Third, our work to provide more Jewish connections for our members is bearing fruit.  Last year, Simchat Torah evening saw hundreds of congregants, especially children, filling the Sanctuary. Our Social action programs are a huge attraction. Our Israel Independence Day program was an enormous success. Our new High Holyday family services produced   prayer spaces bursting at the seams. Rabbi Fish has now been with us for 15 months. (It seems a lot longer than 15 months!)  In that short time he has learned a lot about our congregation and is ready to help us grow, provide inviting daily and Shabbat prayer experiences and learning opportunities, strengthen the connections existing members have to the community and help new members find their pathway into our Jewish home.


So in reviewing the last year, I would say that the choices we made showed much promise. We are making progress. But I also would say that we need to make some additional choices to become a more welcoming, spiritual community.


The idea of making choices isn’t simply a central theme of the High Holydays. I have been struck by the increased emphasis of making choices in our popular culture, especially on reality television shows which emphasize choices being made by show participants, or by viewers. The Bachelor, the Voice, America’s Got Talent all are based on weekly choices. But my favorite “choice” show is HGTV’s “Love it or List It”. For those unfamiliar with the show, the premise is whether a family will choose to stay in their current home (following some renovations), or will opt to move to a new house that seems to fulfill all their space needs but takes them out of theircommunity.


Whenever I watch “Love it or List It” I sense the difficulty the family has in making its choice. Making choices is stressful. But having the opportunity to make choices is a luxury. As I mentioned, during the past year I have had breakfast many times with leaders of local synagogues…Conservative synagogues, Reform, Reconstructionist and unaffiliated synagogues. Too many of those congregations had no choice and are now closed or closing.


Fortunately, Temple Israel has choices to make about our future, in part because of a choice we made several years ago when we decided to establish an endowment fund. Our endowment was designed to do two things. First, it ensured that something Jewish would always happen in this building. None of you need worry that ten years from now, if you take a ride down Pond Street, you will say to your passengers “That’s where Temple Israel USED TO BE!”


The second goal of the endowment was to produce annual interest to supplement our commitments and enable us to do more than we could fund through our commitment system.

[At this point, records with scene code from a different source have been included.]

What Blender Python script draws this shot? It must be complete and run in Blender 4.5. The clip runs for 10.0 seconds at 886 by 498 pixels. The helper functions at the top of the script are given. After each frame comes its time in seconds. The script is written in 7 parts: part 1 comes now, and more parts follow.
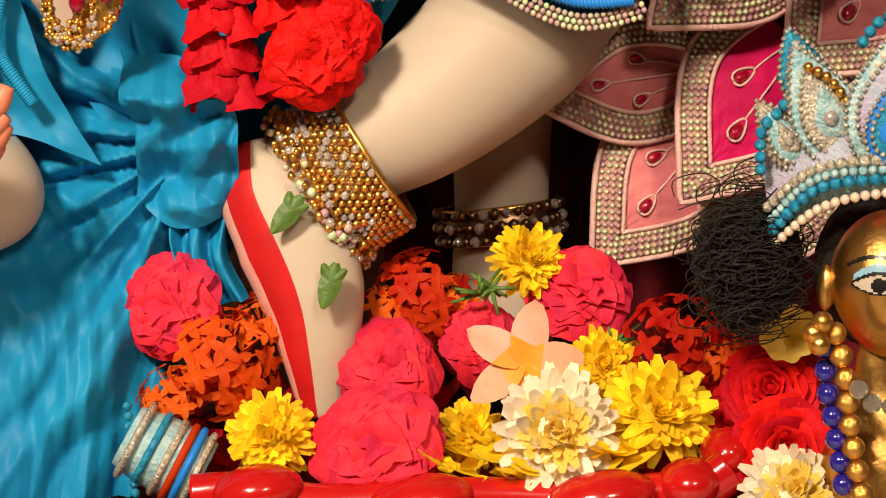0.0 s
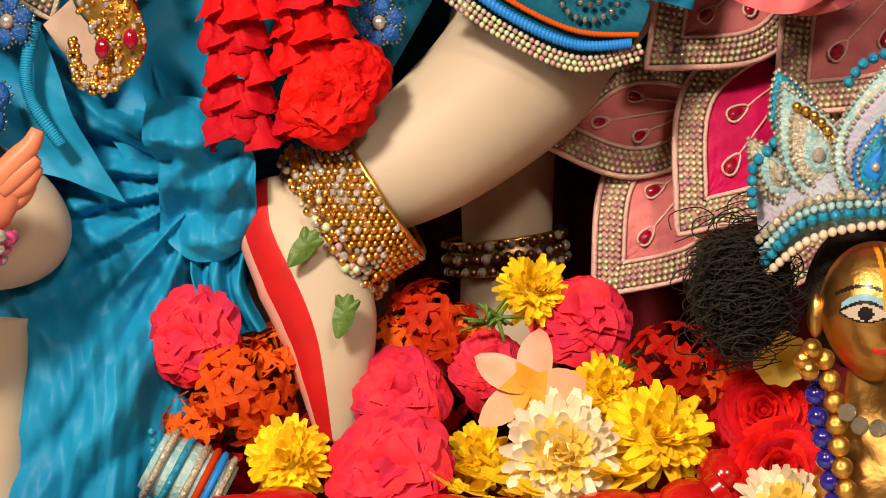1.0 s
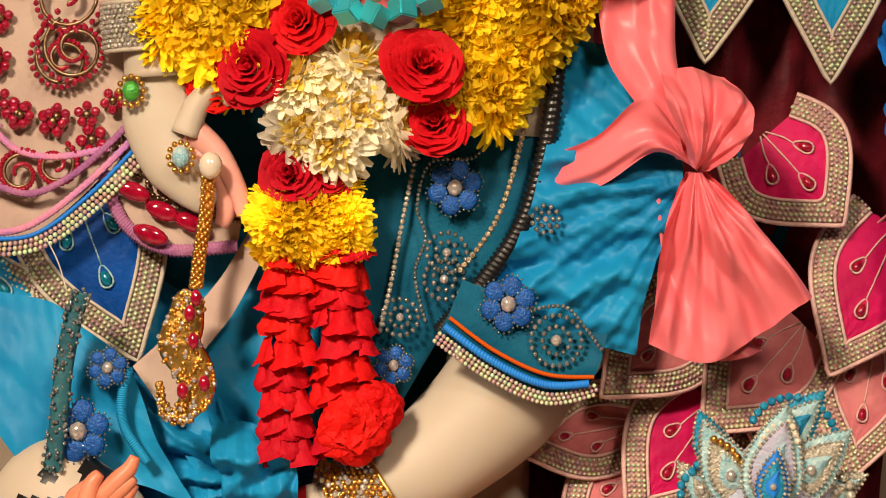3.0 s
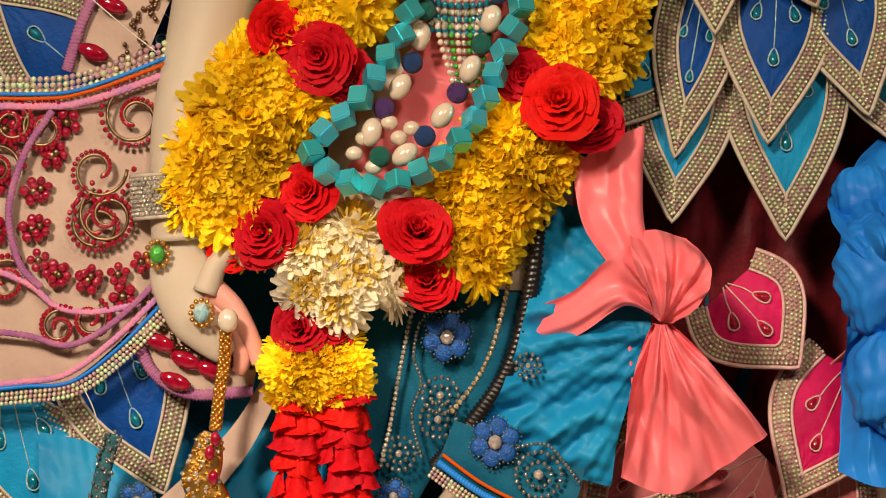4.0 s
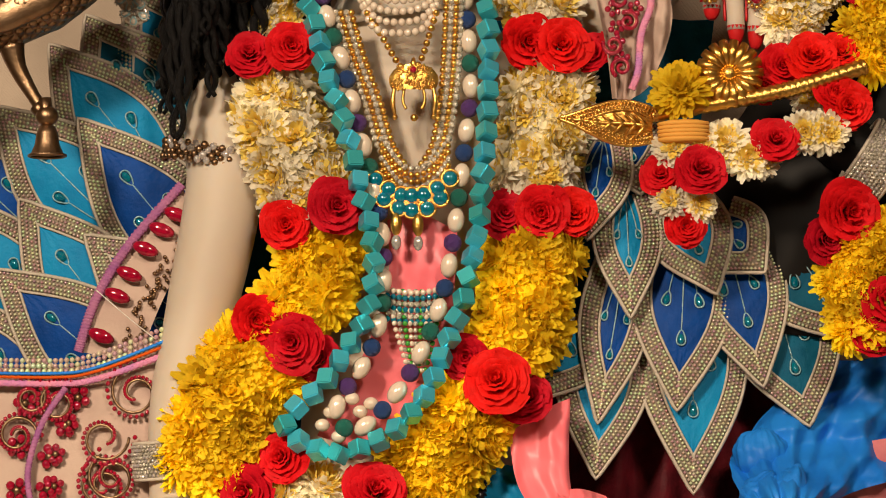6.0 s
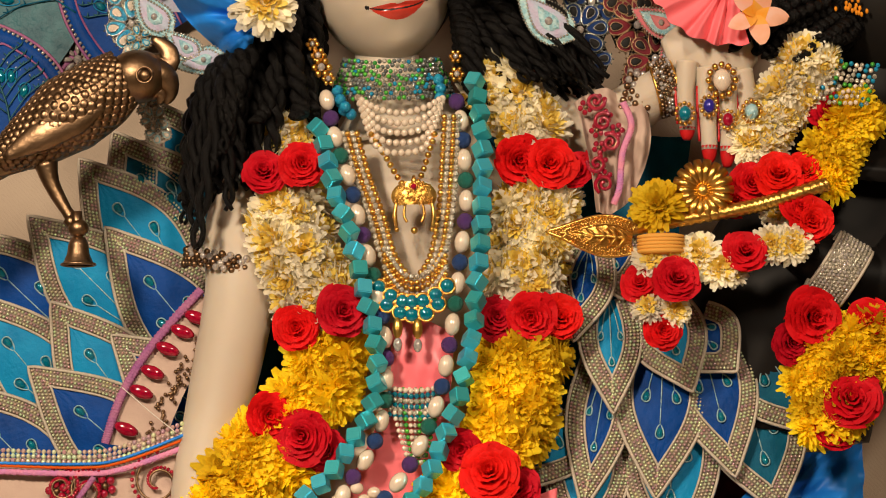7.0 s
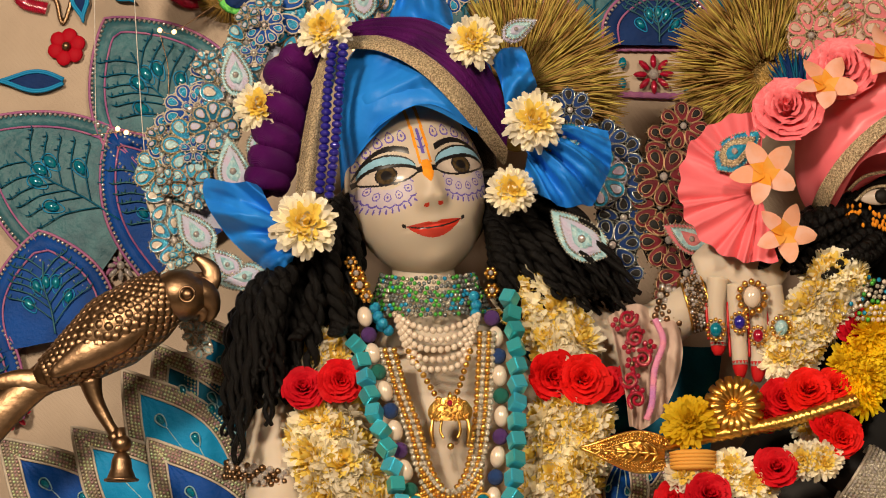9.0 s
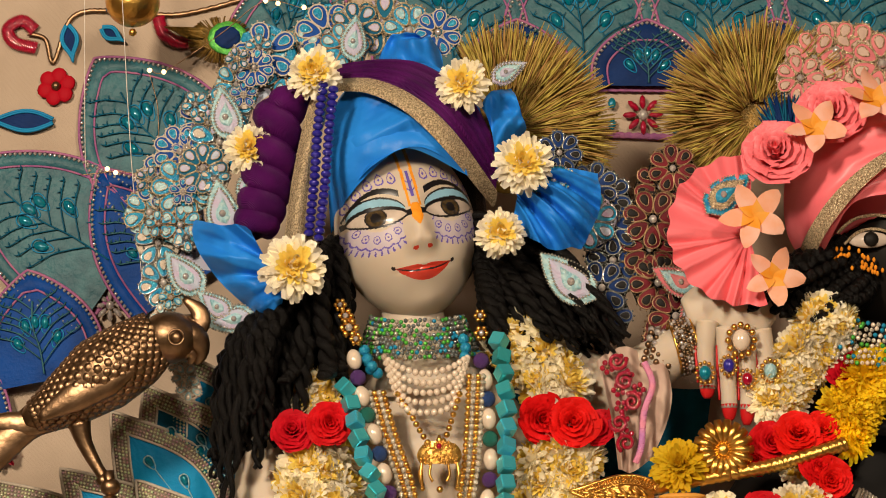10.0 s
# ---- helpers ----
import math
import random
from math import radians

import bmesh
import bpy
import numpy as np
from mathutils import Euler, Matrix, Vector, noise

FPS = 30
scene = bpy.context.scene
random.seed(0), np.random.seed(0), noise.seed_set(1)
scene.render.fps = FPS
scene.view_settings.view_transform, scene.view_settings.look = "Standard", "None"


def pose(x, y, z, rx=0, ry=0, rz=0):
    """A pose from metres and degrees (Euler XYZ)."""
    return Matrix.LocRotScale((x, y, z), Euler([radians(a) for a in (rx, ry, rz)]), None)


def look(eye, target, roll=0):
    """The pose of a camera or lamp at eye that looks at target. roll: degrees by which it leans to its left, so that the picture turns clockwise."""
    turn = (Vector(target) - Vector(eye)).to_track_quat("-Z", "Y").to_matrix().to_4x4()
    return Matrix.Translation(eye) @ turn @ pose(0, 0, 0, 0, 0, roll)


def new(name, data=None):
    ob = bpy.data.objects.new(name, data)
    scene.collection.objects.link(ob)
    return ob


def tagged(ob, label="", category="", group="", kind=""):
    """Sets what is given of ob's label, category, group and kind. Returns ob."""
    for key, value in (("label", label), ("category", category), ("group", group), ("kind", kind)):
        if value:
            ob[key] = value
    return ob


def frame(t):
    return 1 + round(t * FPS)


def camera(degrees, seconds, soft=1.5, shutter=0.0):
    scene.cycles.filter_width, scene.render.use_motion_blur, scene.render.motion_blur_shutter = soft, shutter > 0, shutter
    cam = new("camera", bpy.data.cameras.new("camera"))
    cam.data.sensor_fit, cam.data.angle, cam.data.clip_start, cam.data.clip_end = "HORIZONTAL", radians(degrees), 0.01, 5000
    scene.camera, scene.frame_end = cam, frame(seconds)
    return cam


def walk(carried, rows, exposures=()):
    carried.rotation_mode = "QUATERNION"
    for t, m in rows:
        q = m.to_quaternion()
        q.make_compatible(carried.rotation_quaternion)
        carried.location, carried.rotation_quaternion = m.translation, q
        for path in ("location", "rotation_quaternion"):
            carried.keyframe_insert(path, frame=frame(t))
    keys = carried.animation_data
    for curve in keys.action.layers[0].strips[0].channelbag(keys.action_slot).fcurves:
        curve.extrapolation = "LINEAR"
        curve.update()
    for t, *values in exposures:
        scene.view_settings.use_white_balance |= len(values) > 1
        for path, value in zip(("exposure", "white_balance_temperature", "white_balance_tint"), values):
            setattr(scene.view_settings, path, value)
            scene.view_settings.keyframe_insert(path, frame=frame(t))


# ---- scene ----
# camera and its walk
cam = camera(22.0, 10.0, 1.0)
PATH = [
    (0.0, 0.0000, -0.9901, 1.1000, -6.959, -0.000, 0.002),
    (0.5, 0.0081, -0.9896, 1.1042, -6.864, 0.267, 0.299),
    (1.0, -0.0000, -1.0398, 1.1119, -6.483, 0.378, 0.168),
    (1.5, -0.0168, -1.1420, 1.1347, -5.647, 0.243, -0.387),
    (2.0, -0.0227, -1.2137, 1.1614, -4.436, 0.241, -0.643),
    (2.5, -0.0191, -1.2696, 1.1839, -3.001, 0.266, -0.583),
    (3.0, -0.0150, -1.3431, 1.2108, -1.825, 0.340, -0.519),
    (4.5, 0.0357, -1.5755, 1.2817, 1.330, 0.795, 0.781),
    (5.0, 0.0496, -1.6375, 1.3066, 2.559, 0.918, 0.617),
    (5.5, 0.0504, -1.6881, 1.3176, 3.623, 0.963, 0.492),
    (7.0, 0.0630, -1.9334, 1.3456, 5.972, 0.855, 0.658),
    (7.5, 0.0638, -1.9574, 1.3695, 6.777, 0.757, 1.002),
    (8.0, 0.0653, -1.9645, 1.3900, 7.432, 0.759, 1.399),
    (8.5, 0.0760, -1.9690, 1.4102, 8.326, 0.809, 1.772),
    (9.0, 0.0645, -1.9834, 1.4157, 9.209, 0.851, 1.553),
    (9.5, 0.0592, -1.9837, 1.4234, 9.650, 0.896, 1.154),
    (10.0, 0.0647, -1.9864, 1.4307, 9.842, 0.834, 1.278),
]
walk(cam, [(t, pose(x, y, z, 90 + pitch, roll, yaw)) for t, x, y, z, pitch, roll, yaw in PATH],
     [(0.0, 0.16), (1.5, 0.14), (3.0, 0.06), (4.5, -0.08), (5.5, -0.02), (7.0, 0.03), (10.0, 0.03)])

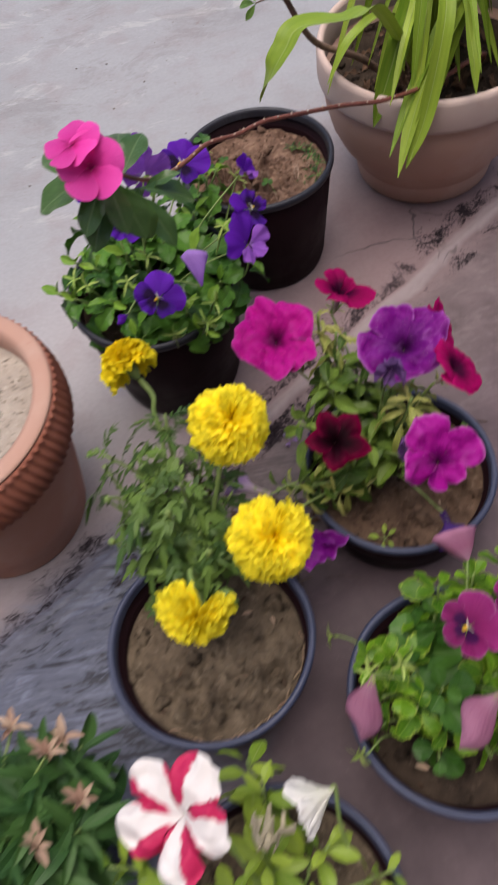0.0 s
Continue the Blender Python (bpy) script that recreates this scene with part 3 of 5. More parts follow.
nursery_pot(0.196, 0.806, 0.077, 0.099, 0.1675, "tall black plastic nursery pot with bare clod soil", M["black_rim"], M["soil_red"], 0.138, "dry reddish clods of soil in an unplanted pot", 0.026, 3, ((-0.030, -0.024, 0.034, 0.018), (-0.002, -0.008, 0.026, 0.015), (-0.050, 0.004, 0.020, 0.014), (0.020, -0.040, 0.010, 0.012)))
nursery_pot(0.038, 0.636, 0.076, 0.1015, 0.172, "tall black plastic nursery pot full of purple pansies", M["black_rim"], M["soil_dark"], 0.142, "dark brown soil under pansy leaves", 0.008, 5)
nursery_pot(0.0186, 0.236, 0.080, 0.1005, 0.098, "low black plastic pot holding a marigold", M["blue_rim"], M["soil_brown"], 0.066, "bare dry brown soil round a marigold", 0.016, 7, ((0.052, -0.040, 0.013, 0.012), (-0.030, -0.055, 0.008, 0.010)))
nursery_pot(0.247, 0.370, 0.082, 0.1, 0.092, "low black plastic pot holding a petunia", M["blue_rim"], M["soil_rust"], 0.066, "dry rusty brown soil round a petunia", 0.012, 9, ((0.055, -0.030, 0.010, 0.010),))
nursery_pot(0.226, 0.132, 0.079, 0.0995, 0.104, "low black plastic pot full of magenta violas", M["blue_rim"], M["soil_dark"], 0.068, "dark soil with bits of bark under violas", 0.008, 11)
nursery_pot(0.035, 0.000, 0.079, 0.0995, 0.104, "low black plastic pot holding a striped petunia", M["blue_rim"], M["soil_brown"], 0.075, "brown soil round a striped petunia", 0.008, 13)
nursery_pot(-0.205, 0.080, 0.077, 0.0995, 0.104, "low black plastic pot with dark carnation leaves", M["blue_rim"], M["soil_brown"], 0.08, "brown soil under carnation leaves", 0.008, 15)


def rope_pot(x, y):
    z0 = ground_z(x, y) + 0.0005
    pot = thing("terracotta_pot", (x, y, z0), "round terracotta pot with a rope-twist rim", "plant pot")
    body = [(0.0005, 0.0), (0.086, 0.0), (0.090, 0.003), (0.101, 0.06), (0.111, 0.12), (0.117, 0.160), (0.116, 0.168), (0.104, 0.168), (0.082, 0.02), (0.0005, 0.015)]
    part("body", lathe("terracotta_body", body, 90), M["terracotta_body"], pot)
    prof = [(0.113, 0.163), (0.123, 0.163)]
    prof += [(0.1285 + 0.0045 * math.sin(math.pi * i / 9), 0.166 + 0.05 * i / 9) for i in range(10)]
    prof += [(0.129, 0.219), (0.1265, 0.2215), (0.112, 0.2215), (0.112, 0.18)]

    def twist(a, r, z):
        on = step01(r, 0.1265, 0.1295)
        return on * 0.0042 * (np.abs(np.sin((a * 84 + (z - 0.16) * 190) / 2)) - 0.6)

    part("rim", lathe("terracotta_rim", prof, 840, twist), M["terracotta"], pot, "rope-twist terracotta rim")
    lip = [(0.106, 0.18), (0.1115, 0.18), (0.1125, 0.222), (0.1262, 0.222), (0.1265, 0.2245), (0.124, 0.2262), (0.112, 0.2262), (0.107, 0.2235), (0.1055, 0.205)]
    part("lip", lathe("terracotta_lip", lip, 90), M["terracotta_pale"], pot, "flat lip of a paler pinkish tone")
    soil_disc(x, y, z0 + 0.196, 0.1065, M["soil_grey"], "dry pale grey soil in a terracotta pot", 0.006, 21)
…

Here too, the endowment is working as intended, producing additional revenue each year.


But we have a problem, and we need to choose whether or not we are going to address it. Our choice won’t determine whether or not we exist well into the future- we will; but our choice will determine what kind of community we will be.


Now many of you may be thinking “Here it comes…this is where he becomes Jerry Maguire and says “SHOW ME THE MONEY!!!” Well, you’re right! But before we go there, let me ask you; whether you are listening to your first Yom Kippur President speech or your fortieth, do you ever wonder why I or the officers spend so much time at Temple Israel? It’s not the salary…there is no stock option plan based on how much we fund raise or how many members we have…and, like most of the officers, I don’t have any kids in Hertz, religious school or USY.


I and the officers choose to be here because we have learned that this place matters. This place matters to young families looking to expose their toddlers to Judaism through Hertz, it matters to seniors meeting friends at Hazak events, it matters to families whose kids participate in services or recite the Ha Motzi at home, it matters to couples celebrating an auf ruf or baby naming in the same place where they were bar or bat mitzvahed,  it matters to someone who is sick and receives fuzzy socks and a coffee mug from our Hessed committee, and it matters to every person who wants to say kaddish.


Since this place matters, we need to choose how we will address a problem facing us. So what is the problem?


Several years ago, our community made another important choice. Under the leadership of Rob Carver, we decided to become one of the first Jewish congregations in the country to adopt a voluntary dues system. Our action was groundbreaking. Rob has been quoted in articles across the globe and our commitment structure has been a model for other congregations.


Our problem isn’t that we have a commitment system. If we had retained a traditional dues model, we would be worse off financially and would be helping fewer Jews on their Jewish journey. Our problem is that we simply are not raising enough revenue through commitments to do everything we need to do to. Even as membership has increased, our total commitments have fallen. As a result, our endowment interest now goes to fill in the gap created by falling commitments instead of providing additional programs.




We have a choice…are we going to raise additional commitments or are we going to pass. Do we “Love our community” or are we willing to “List it”?


Weekly, I receive requests from you telling me we need to do more. I hear from our committees that they have a great idea for a program but no dollars to run it. I hear from our clergy aboutinnovative events they want to do outside of the shul to connect with people over coffee or over a beer. Just last week, we ran a program that attracted 3520 and 30 year olds to a discussion about what Judaism means to them. People are already floating ideas about how we can replicate that during the year in places where those millenials live.


Unfortunately, when I hear about all of these great ideas, my response is “Sounds great, but we don’t have the money.”


So today, each of us needs to make a choice. You cannot leave the decision until tomorrow, next week or next Yom Kippur…and you definitely cannot leave the decision to other members of the community. If you agree that this place matters…you need to choose to “Love it” and invest in its future.


How much do we need…let’s start with $100,000. That would help us make up for reduced commitments and fund some of the additional programs we currently cannot deliver. To personalize it, I need each of you, right now, to  pick up your pledge card and contribute at least an additional 10% of what you already committed.


If you cannot do an additional 10%, you need to do what you can. If you can do more than 10%, please help us!


Please take your pledge cards, turn down a contribution amount, turn down the tab about making a gift in your will, and pass the cards to the ushers.


On behalf of myself, my wife Kathy, our children Alyssa and Matthew, and on behalf of the officers and the entire Board of Trustees, l'shana tova umetukah, a happy, healthy and sweet New Year. And may all your choices this year be good choices!